I had a job interview this morning. For a BIG JOB. Like the kind of job I had hoped to get at this point in my life. It was only a screening interview by the recruiter. But I rocked it – I’d be willing to bet that the recruiter will recommend that the company interview me. The job is perfect – great money, great company, great management. But I think I’m going to decline any future interviews.
I’ve always been a career woman, focused on the next step, the promotion, the career path. I did well in school, went to college and then grad school, focused on getting a good job. A good career. And I’ve been successful. Currently I have a good job on paper. I make good money, I do interesting stuff, I work with good people. And yet I’m bored out of my mind. My job is no longer challenging. For a couple weeks each quarter, I work the entire day, and even a Saturday occasionally, but the rest of the time, it’s a good day if I work for half the day.

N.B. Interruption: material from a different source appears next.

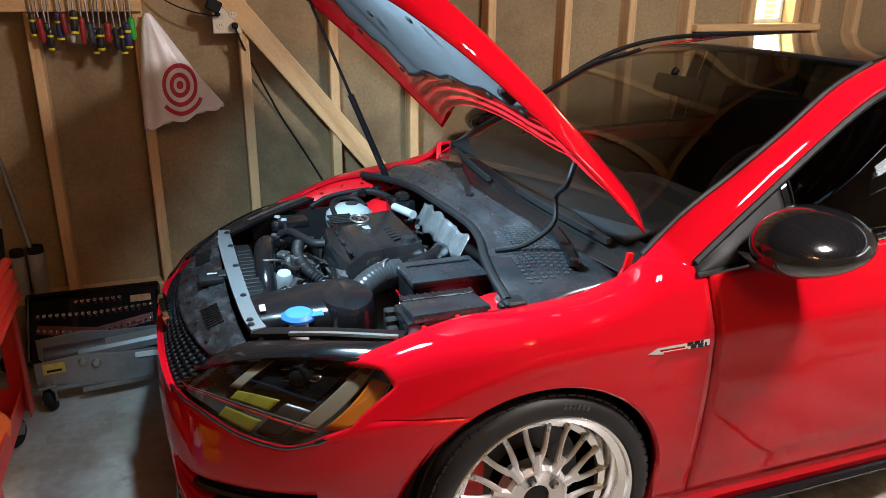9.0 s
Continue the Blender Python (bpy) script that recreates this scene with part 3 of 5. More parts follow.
# wheel housings
for sgn in (-1, 1):
    for cx in (AX, AXLE_R):
        def liner(u, v):
            an = lerp(-0.5, math.pi + 0.5, u)
            return side((cx - (ARCH_R + 0.015) * math.cos(an), lerp(0.850, 0.50, v), max(0.12, HUB_Z + (ARCH_R + 0.015) * math.sin(an))), sgn)
        bm = grid(liner, 32, 4, sgn > 0)
        bm2 = bmesh.new()
        bm2.faces.new([bm2.verts.new(liner(k / 32, 1.0)) for k in range(33)])
        part("wheel_housing", join(bm, bm2), MATTE, car)

# --- doors, quarter panels and sills ---
belt = table([(0.42, 0.856), (0.70, 0.876), (1.0, 0.894), (1.6, 0.917), (2.0, 0.930), (2.45, 0.942), (2.9, 0.965), (3.3, 0.98)])


def body_panel(name, xl, xr, zl, zh, label, nu=40, nv=34):
    for sgn in (-1, 1):
        def f(u, v):
            x = lerp(xl(v), xr(v), u)
            z = lerp(zl(x), zh(x), v)
            return side((x, flank(x, z), z), sgn)
        ob = part(name, grid(f, nu, nv, sgn > 0), PAINT, car, label, solid=0.02)
        yield sgn, ob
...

The rest of the time I’m surfing the internet, reading blogs and articles, wasting time. And yet my boss loves me and continues to give me high ratings. My employees think I’m busy, super effective and what-not. It’s all a big ruse. I’m so comfortable it’s pitiful. This is embarrassing to me – I don’t tell people this. My husband doesn’t even know how little I actually do during the day. I hate that my job is like this. But I stay because it’s comfortable, and it fits my life. Yes, I have to be here during the day, but I run out of the building at the end of the day and go get my Alex and love and cuddle on her. And the little bit of work that I do is interesting and generally challenges my mind, or at least some of it does.
But today I interviewed for the BIG JOB. The one that would keep me busy all day long – and beyond. The one that would take me to the next level in my career. The one that I figured I would want in my late 30’s. And the one that I probably could get, if I fought hard in the interview process.
I don’t think I’ll ever be a stay at home mom, I’m just not cut out for it. In an ideal world, I love the idea of staying home with Alex, but financial considerations notwithstanding, I don’t think I would be very good at it. I have patience like I never thought possible with little Alex. But if I were with her 24/7? I don’t know that I would. I’m not really sure. And so much of my identity is my working life – I like being an accountant, and I like going to work. Ideally I would like to work three days per week. I’ve talked about this with the hubs, and we may pursue this if we move, which we’re still talking about – someday. But right now working at my easy job seems to be working well for us.
During the interview today, I got excited. It’s a challenging job at a company that is going places. Very exciting times, and management that is passionate and demanding. I would thrive in this environment, and my days would go by so quickly. I could rock this job. And yet…
I don’t think I’m going to pursue it. The recruiter asked about my willingness to work in an “intense” environment. And what would I do if someone told me I had to work on a presentation that was due in a couple days with no notice. It all sounds exciting, and so attractive. But after I got off the phone, and started thinking about my life, and what is really important now, my career just doesn’t seem that important. I feel lazy, but I’m happy in my comfortable easy job. It doesn’t demand too much from me. I can easily get to daycare – there’s no struggle. I can come in a little late if she’s being fussy. I can leave if she’s sick. I can spend half the day researching the best way to feed her…
I came across this article today, and it spoke to me. Every working mother, or aspiring working mother, should read it. I’m struggling with making the choice between my career and motherhood, or at least the motherhood I want to have. Yes, it’s an old struggle – one that has been done for years and by countless women. So far I’ve only struggled with how much time to be away from Alex, and whether I should be working. But to make the choices of the easy job vs. the big job – that’s a different kind of struggle. I’m glad I read this today. It gives me permission to take the “easy” path. I guess I need to come to the realization that I’m a parent now. My desire for the amazing career may need to stand behind my desire to be a good mother. Maybe not forever, but for now.